Nu is bekend dat er tussen droom en daad wetten in de weg staan, en praktische bezwaren. Maar even bekend is dat we in Europa voor dergelijke banale obstakels nooit veel respect gehad hebben.

De vraag naar een Verenigd Europa is dus niet: OF, maar: HOE.

Het Verdrag van Maastricht geeft een globaal antwoord op die hoe-vraag. Dat antwoord is niet volledig en nog vol van tegenstrijdigheden, maar op zichzelf niet incoherent: het geeft een richting aan, die consistent is met de oude droom van een Verenigd Europa-van-de-ideeën. Het is zinloos die droom te ontkennen of te bestrijden - ze is deel van onze identiteit.

Nu de (van oorsprong Europese) economie een wereldomspannend netwerk is geworden, doet de verwantschap tussen de oude Europese staten zich op twee manieren des te sterker voelen:

Europa is het idee kwijt het centrum van de wereld te zijn, en wordt gedwongen haar identiteit te herdefiniëren ten opzichte van andere centra (Amerika, Japan, Azië, het Nabije Oosten). Economische en politieke integratie kunnen een zeer belangrijke rol vervullen in die herdefiniëring van de Europese identiteit.

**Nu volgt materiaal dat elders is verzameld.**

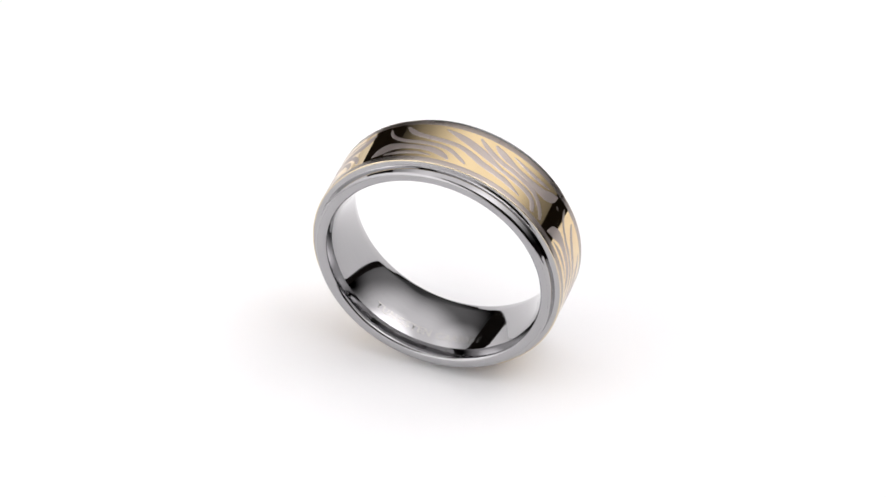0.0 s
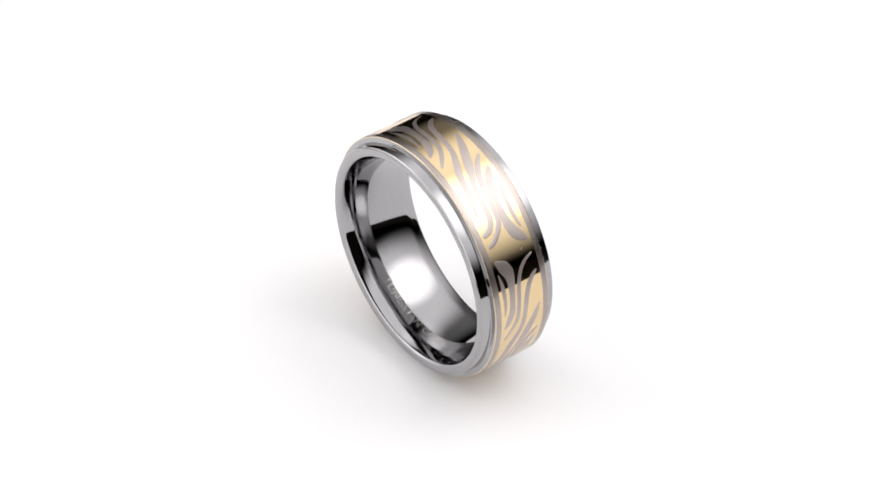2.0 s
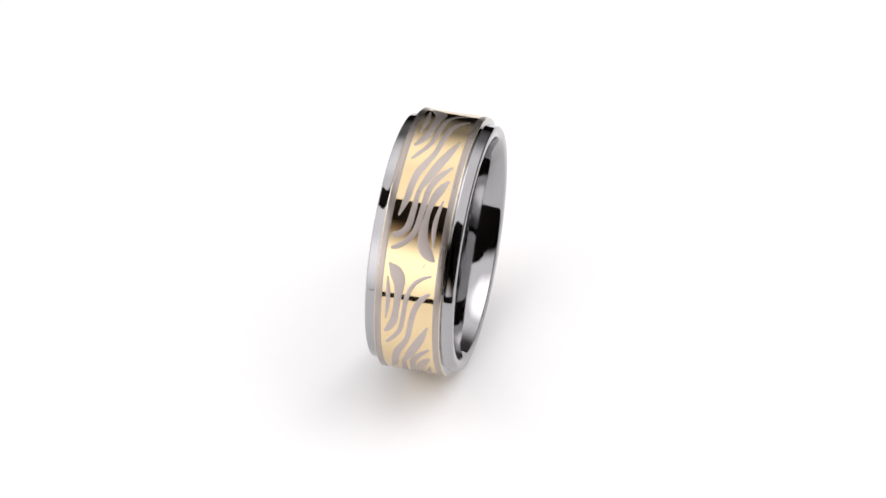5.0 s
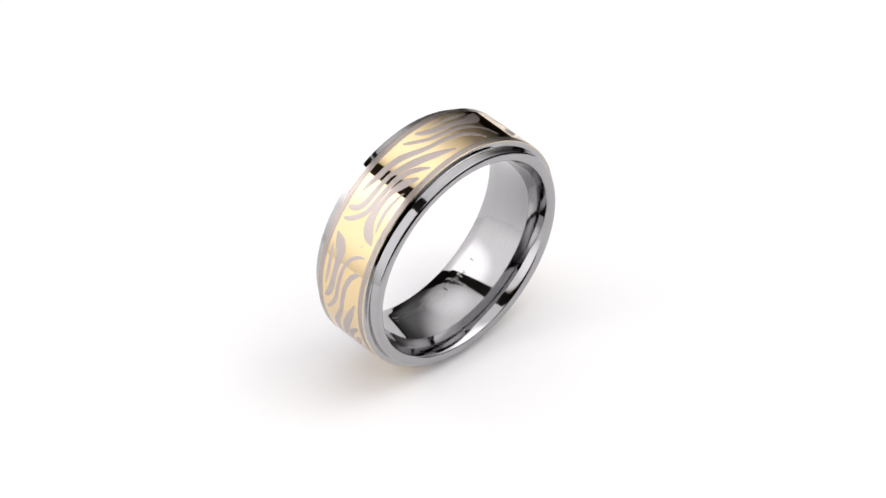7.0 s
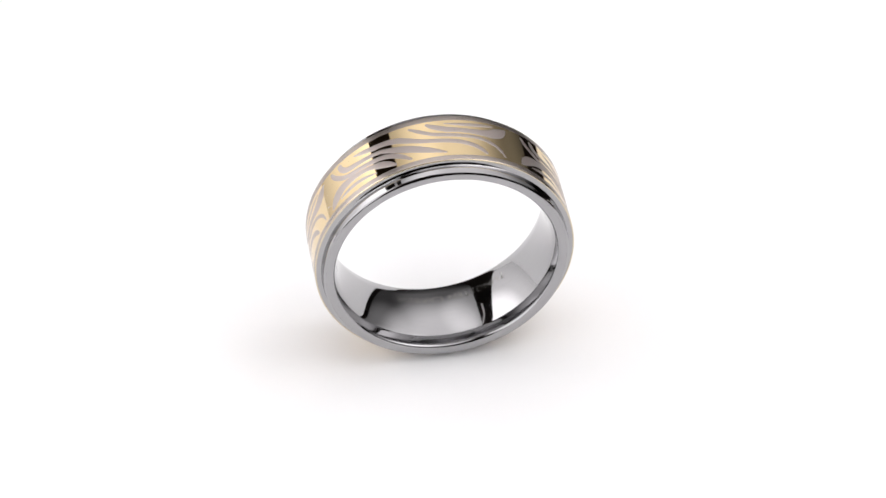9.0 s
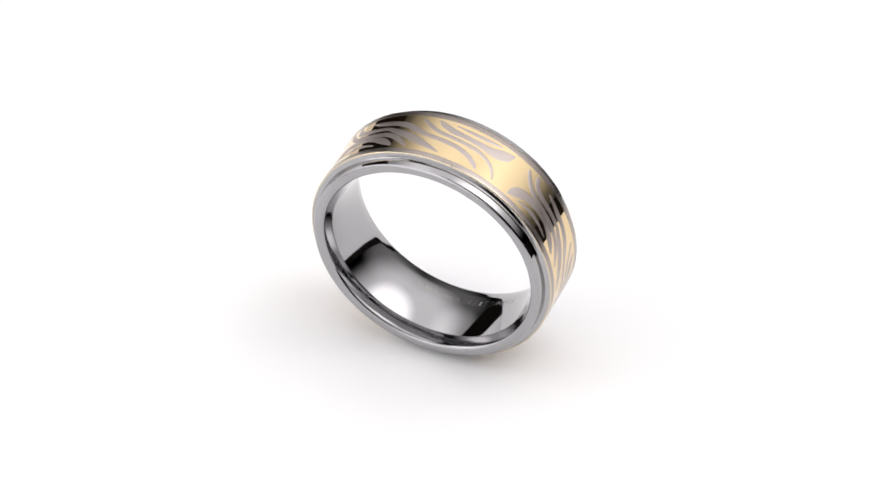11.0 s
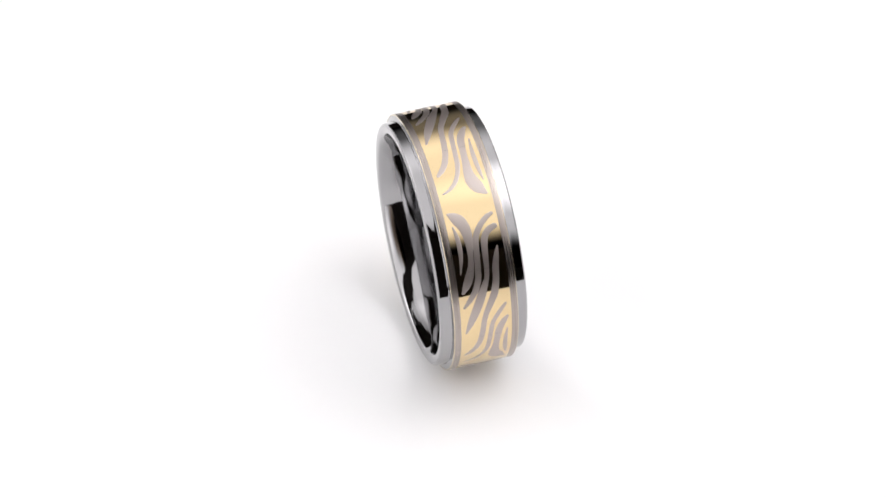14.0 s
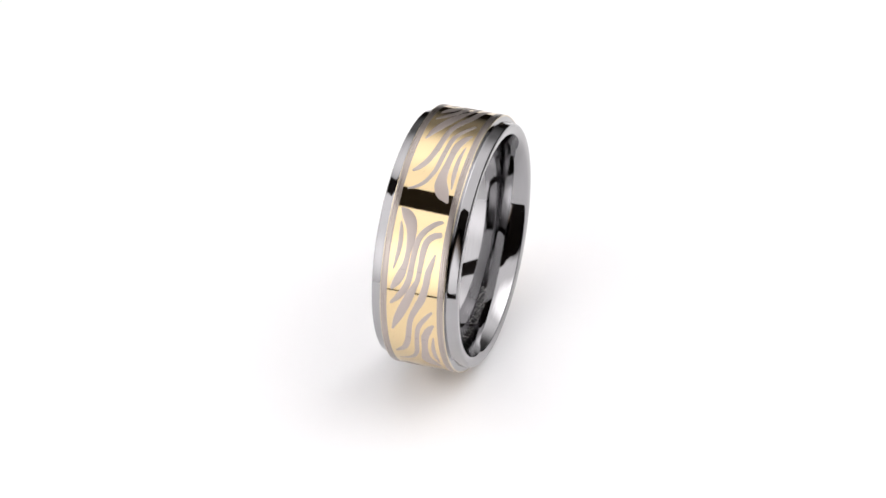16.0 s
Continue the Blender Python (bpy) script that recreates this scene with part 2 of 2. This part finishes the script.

Ten tweede treedt scherper dan ooit aan het licht dat onze welvaart is gebaseerd op grensoverschrijdende samenwerking. Het economische en politieke blok, dat Europa in de wereld moet vertegenwoordigen, dient niet (meer) om die wereld te veroveren, maar vooral om onszelf, temidden van ons gelijken, te handhaven.

Men kan dus mijn stelling omdraaien: Europese economische en politieke integratie is een noodzakelijke voorwaarde voor het overleven van de Europese cultuur.